TASK BRIEF — Copy out all the data, word for word.

STORED DATA —
'''

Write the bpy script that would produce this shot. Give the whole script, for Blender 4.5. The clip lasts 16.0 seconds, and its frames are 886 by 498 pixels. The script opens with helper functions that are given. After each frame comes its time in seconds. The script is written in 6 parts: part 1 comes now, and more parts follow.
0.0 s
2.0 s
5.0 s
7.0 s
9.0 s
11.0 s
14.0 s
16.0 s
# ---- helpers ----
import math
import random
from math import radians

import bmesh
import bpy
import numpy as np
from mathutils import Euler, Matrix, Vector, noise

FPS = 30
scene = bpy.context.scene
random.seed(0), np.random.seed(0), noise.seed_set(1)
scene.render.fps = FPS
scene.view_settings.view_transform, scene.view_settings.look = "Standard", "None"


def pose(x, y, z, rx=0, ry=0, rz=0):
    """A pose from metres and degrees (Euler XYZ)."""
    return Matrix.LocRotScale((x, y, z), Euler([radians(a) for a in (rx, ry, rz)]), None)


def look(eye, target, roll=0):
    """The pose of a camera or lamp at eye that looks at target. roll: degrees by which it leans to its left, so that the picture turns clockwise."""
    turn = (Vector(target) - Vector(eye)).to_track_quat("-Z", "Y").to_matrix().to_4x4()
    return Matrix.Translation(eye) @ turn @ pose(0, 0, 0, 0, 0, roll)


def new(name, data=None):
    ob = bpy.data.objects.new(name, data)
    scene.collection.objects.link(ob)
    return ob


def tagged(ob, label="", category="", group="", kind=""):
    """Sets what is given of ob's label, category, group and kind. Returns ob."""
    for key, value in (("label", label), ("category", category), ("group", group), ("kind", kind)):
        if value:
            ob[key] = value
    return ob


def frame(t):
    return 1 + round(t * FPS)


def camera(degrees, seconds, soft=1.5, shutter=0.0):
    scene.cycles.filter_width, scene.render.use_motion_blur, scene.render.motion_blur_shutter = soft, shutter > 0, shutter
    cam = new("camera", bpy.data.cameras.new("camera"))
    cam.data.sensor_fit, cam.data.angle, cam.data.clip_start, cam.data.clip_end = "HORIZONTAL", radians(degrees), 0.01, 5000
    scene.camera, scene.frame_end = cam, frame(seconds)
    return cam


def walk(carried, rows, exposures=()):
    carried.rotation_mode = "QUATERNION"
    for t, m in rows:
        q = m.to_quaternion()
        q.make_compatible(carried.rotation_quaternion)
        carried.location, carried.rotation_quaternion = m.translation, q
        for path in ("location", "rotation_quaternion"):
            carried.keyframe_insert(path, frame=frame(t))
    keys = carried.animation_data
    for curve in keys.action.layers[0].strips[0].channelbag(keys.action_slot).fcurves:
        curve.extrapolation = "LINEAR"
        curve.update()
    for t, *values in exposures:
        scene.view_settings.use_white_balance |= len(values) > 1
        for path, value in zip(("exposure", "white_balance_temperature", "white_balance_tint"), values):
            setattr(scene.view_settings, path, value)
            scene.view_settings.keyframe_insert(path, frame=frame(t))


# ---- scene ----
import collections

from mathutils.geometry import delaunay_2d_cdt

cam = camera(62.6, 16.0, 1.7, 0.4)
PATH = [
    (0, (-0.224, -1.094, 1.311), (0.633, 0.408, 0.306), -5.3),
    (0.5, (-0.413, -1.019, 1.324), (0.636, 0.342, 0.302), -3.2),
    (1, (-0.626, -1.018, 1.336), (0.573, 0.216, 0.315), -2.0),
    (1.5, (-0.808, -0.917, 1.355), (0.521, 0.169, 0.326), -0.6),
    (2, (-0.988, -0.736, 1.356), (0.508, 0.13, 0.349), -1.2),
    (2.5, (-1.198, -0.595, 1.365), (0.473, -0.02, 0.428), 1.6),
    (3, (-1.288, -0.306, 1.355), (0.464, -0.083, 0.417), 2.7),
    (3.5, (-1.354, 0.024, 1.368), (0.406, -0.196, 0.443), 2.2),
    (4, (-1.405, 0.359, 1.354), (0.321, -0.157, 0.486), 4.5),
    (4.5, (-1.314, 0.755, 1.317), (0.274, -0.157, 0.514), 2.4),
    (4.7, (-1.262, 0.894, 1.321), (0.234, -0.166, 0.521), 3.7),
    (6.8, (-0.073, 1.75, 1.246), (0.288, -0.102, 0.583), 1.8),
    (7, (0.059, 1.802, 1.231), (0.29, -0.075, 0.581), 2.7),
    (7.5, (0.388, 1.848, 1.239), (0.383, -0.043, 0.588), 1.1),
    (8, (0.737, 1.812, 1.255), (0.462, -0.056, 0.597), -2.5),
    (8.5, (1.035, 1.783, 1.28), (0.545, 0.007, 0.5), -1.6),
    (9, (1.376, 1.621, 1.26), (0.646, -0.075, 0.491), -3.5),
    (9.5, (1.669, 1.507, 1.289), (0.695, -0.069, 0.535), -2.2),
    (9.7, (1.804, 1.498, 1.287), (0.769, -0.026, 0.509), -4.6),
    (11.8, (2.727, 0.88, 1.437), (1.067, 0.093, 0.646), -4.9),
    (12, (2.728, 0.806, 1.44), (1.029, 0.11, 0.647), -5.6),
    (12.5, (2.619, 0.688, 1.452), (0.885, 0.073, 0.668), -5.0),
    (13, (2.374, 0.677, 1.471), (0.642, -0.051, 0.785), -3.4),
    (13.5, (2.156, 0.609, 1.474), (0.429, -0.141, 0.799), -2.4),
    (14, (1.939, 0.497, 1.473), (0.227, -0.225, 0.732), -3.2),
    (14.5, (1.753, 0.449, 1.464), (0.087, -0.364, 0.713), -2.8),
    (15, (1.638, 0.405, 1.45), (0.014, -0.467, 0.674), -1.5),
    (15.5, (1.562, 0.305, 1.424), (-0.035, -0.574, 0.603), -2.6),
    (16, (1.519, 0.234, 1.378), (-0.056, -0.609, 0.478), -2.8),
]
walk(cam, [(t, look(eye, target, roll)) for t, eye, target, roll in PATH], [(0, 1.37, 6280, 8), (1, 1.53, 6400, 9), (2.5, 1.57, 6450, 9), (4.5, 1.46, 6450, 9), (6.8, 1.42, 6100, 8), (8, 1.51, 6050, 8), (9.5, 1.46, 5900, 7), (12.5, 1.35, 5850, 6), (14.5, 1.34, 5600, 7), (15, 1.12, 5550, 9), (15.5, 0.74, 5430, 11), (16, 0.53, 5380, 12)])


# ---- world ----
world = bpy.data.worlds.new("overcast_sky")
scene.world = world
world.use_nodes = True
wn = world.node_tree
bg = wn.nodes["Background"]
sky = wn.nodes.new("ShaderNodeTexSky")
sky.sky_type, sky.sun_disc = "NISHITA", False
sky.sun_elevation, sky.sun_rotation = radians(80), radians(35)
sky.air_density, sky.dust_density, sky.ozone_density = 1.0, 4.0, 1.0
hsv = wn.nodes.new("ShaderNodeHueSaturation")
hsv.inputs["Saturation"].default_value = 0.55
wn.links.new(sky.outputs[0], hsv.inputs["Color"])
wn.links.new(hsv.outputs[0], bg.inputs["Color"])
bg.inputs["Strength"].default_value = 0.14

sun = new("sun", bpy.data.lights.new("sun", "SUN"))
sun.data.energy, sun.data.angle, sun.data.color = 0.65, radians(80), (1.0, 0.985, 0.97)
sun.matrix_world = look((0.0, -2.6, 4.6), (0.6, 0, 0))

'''

ANSWER —
Write the bpy script that would produce this shot. Give the whole script, for Blender 4.5. The clip lasts 16.0 seconds, and its frames are 886 by 498 pixels. The script opens with helper functions that are given. After each frame comes its time in seconds. The script is written in 6 parts: part 1 comes now, and more parts follow.
0.0 s
2.0 s
5.0 s
7.0 s
9.0 s
11.0 s
14.0 s
16.0 s
# ---- helpers ----
import math
import random
from math import radians

import bmesh
import bpy
import numpy as np
from mathutils import Euler, Matrix, Vector, noise

FPS = 30
scene = bpy.context.scene
random.seed(0), np.random.seed(0), noise.seed_set(1)
scene.render.fps = FPS
scene.view_settings.view_transform, scene.view_settings.look = "Standard", "None"


def pose(x, y, z, rx=0, ry=0, rz=0):
    """A pose from metres and degrees (Euler XYZ)."""
    return Matrix.LocRotScale((x, y, z), Euler([radians(a) for a in (rx, ry, rz)]), None)


def look(eye, target, roll=0):
    """The pose of a camera or lamp at eye that looks at target. roll: degrees by which it leans to its left, so that the picture turns clockwise."""
    turn = (Vector(target) - Vector(eye)).to_track_quat("-Z", "Y").to_matrix().to_4x4()
    return Matrix.Translation(eye) @ turn @ pose(0, 0, 0, 0, 0, roll)


def new(name, data=None):
    ob = bpy.data.objects.new(name, data)
    scene.collection.objects.link(ob)
    return ob


def tagged(ob, label="", category="", group="", kind=""):
    """Sets what is given of ob's label, category, group and kind. Returns ob."""
    for key, value in (("label", label), ("category", category), ("group", group), ("kind", kind)):
        if value:
            ob[key] = value
    return ob


def frame(t):
    return 1 + round(t * FPS)


def camera(degrees, seconds, soft=1.5, shutter=0.0):
    scene.cycles.filter_width, scene.render.use_motion_blur, scene.render.motion_blur_shutter = soft, shutter > 0, shutter
    cam = new("camera", bpy.data.cameras.new("camera"))
    cam.data.sensor_fit, cam.data.angle, cam.data.clip_start, cam.data.clip_end = "HORIZONTAL", radians(degrees), 0.01, 5000
    scene.camera, scene.frame_end = cam, frame(seconds)
    return cam


def walk(carried, rows, exposures=()):
    carried.rotation_mode = "QUATERNION"
    for t, m in rows:
        q = m.to_quaternion()
        q.make_compatible(carried.rotation_quaternion)
        carried.location, carried.rotation_quaternion = m.translation, q
        for path in ("location", "rotation_quaternion"):
            carried.keyframe_insert(path, frame=frame(t))
    keys = carried.animation_data
    for curve in keys.action.layers[0].strips[0].channelbag(keys.action_slot).fcurves:
        curve.extrapolation = "LINEAR"
        curve.update()
    for t, *values in exposures:
        scene.view_settings.use_white_balance |= len(values) > 1
        for path, value in zip(("exposure", "white_balance_temperature", "white_balance_tint"), values):
            setattr(scene.view_settings, path, value)
            scene.view_settings.keyframe_insert(path, frame=frame(t))


# ---- scene ----
import collections

from mathutils.geometry import delaunay_2d_cdt

cam = camera(62.6, 16.0, 1.7, 0.4)
PATH = [
    (0, (-0.224, -1.094, 1.311), (0.633, 0.408, 0.306), -5.3),
    (0.5, (-0.413, -1.019, 1.324), (0.636, 0.342, 0.302), -3.2),
    (1, (-0.626, -1.018, 1.336), (0.573, 0.216, 0.315), -2.0),
    (1.5, (-0.808, -0.917, 1.355), (0.521, 0.169, 0.326), -0.6),
    (2, (-0.988, -0.736, 1.356), (0.508, 0.13, 0.349), -1.2),
    (2.5, (-1.198, -0.595, 1.365), (0.473, -0.02, 0.428), 1.6),
    (3, (-1.288, -0.306, 1.355), (0.464, -0.083, 0.417), 2.7),
    (3.5, (-1.354, 0.024, 1.368), (0.406, -0.196, 0.443), 2.2),
    (4, (-1.405, 0.359, 1.354), (0.321, -0.157, 0.486), 4.5),
    (4.5, (-1.314, 0.755, 1.317), (0.274, -0.157, 0.514), 2.4),
    (4.7, (-1.262, 0.894, 1.321), (0.234, -0.166, 0.521), 3.7),
    (6.8, (-0.073, 1.75, 1.246), (0.288, -0.102, 0.583), 1.8),
    (7, (0.059, 1.802, 1.231), (0.29, -0.075, 0.581), 2.7),
    (7.5, (0.388, 1.848, 1.239), (0.383, -0.043, 0.588), 1.1),
    (8, (0.737, 1.812, 1.255), (0.462, -0.056, 0.597), -2.5),
    (8.5, (1.035, 1.783, 1.28), (0.545, 0.007, 0.5), -1.6),
    (9, (1.376, 1.621, 1.26), (0.646, -0.075, 0.491), -3.5),
    (9.5, (1.669, 1.507, 1.289), (0.695, -0.069, 0.535), -2.2),
    (9.7, (1.804, 1.498, 1.287), (0.769, -0.026, 0.509), -4.6),
    (11.8, (2.727, 0.88, 1.437), (1.067, 0.093, 0.646), -4.9),
    (12, (2.728, 0.806, 1.44), (1.029, 0.11, 0.647), -5.6),
    (12.5, (2.619, 0.688, 1.452), (0.885, 0.073, 0.668), -5.0),
    (13, (2.374, 0.677, 1.471), (0.642, -0.051, 0.785), -3.4),
    (13.5, (2.156, 0.609, 1.474), (0.429, -0.141, 0.799), -2.4),
    (14, (1.939, 0.497, 1.473), (0.227, -0.225, 0.732), -3.2),
    (14.5, (1.753, 0.449, 1.464), (0.087, -0.364, 0.713), -2.8),
    (15, (1.638, 0.405, 1.45), (0.014, -0.467, 0.674), -1.5),
    (15.5, (1.562, 0.305, 1.424), (-0.035, -0.574, 0.603), -2.6),
    (16, (1.519, 0.234, 1.378), (-0.056, -0.609, 0.478), -2.8),
]
walk(cam, [(t, look(eye, target, roll)) for t, eye, target, roll in PATH], [(0, 1.37, 6280, 8), (1, 1.53, 6400, 9), (2.5, 1.57, 6450, 9), (4.5, 1.46, 6450, 9), (6.8, 1.42, 6100, 8), (8, 1.51, 6050, 8), (9.5, 1.46, 5900, 7), (12.5, 1.35, 5850, 6), (14.5, 1.34, 5600, 7), (15, 1.12, 5550, 9), (15.5, 0.74, 5430, 11), (16, 0.53, 5380, 12)])


# ---- world ----
world = bpy.data.worlds.new("overcast_sky")
scene.world = world
world.use_nodes = True
wn = world.node_tree
bg = wn.nodes["Background"]
sky = wn.nodes.new("ShaderNodeTexSky")
sky.sky_type, sky.sun_disc = "NISHITA", False
sky.sun_elevation, sky.sun_rotation = radians(80), radians(35)
sky.air_density, sky.dust_density, sky.ozone_density = 1.0, 4.0, 1.0
hsv = wn.nodes.new("ShaderNodeHueSaturation")
hsv.inputs["Saturation"].default_value = 0.55
wn.links.new(sky.outputs[0], hsv.inputs["Color"])
wn.links.new(hsv.outputs[0], bg.inputs["Color"])
bg.inputs["Strength"].default_value = 0.14

sun = new("sun", bpy.data.lights.new("sun", "SUN"))
sun.data.energy, sun.data.angle, sun.data.color = 0.65, radians(80), (1.0, 0.985, 0.97)
sun.matrix_world = look((0.0, -2.6, 4.6), (0.6, 0, 0))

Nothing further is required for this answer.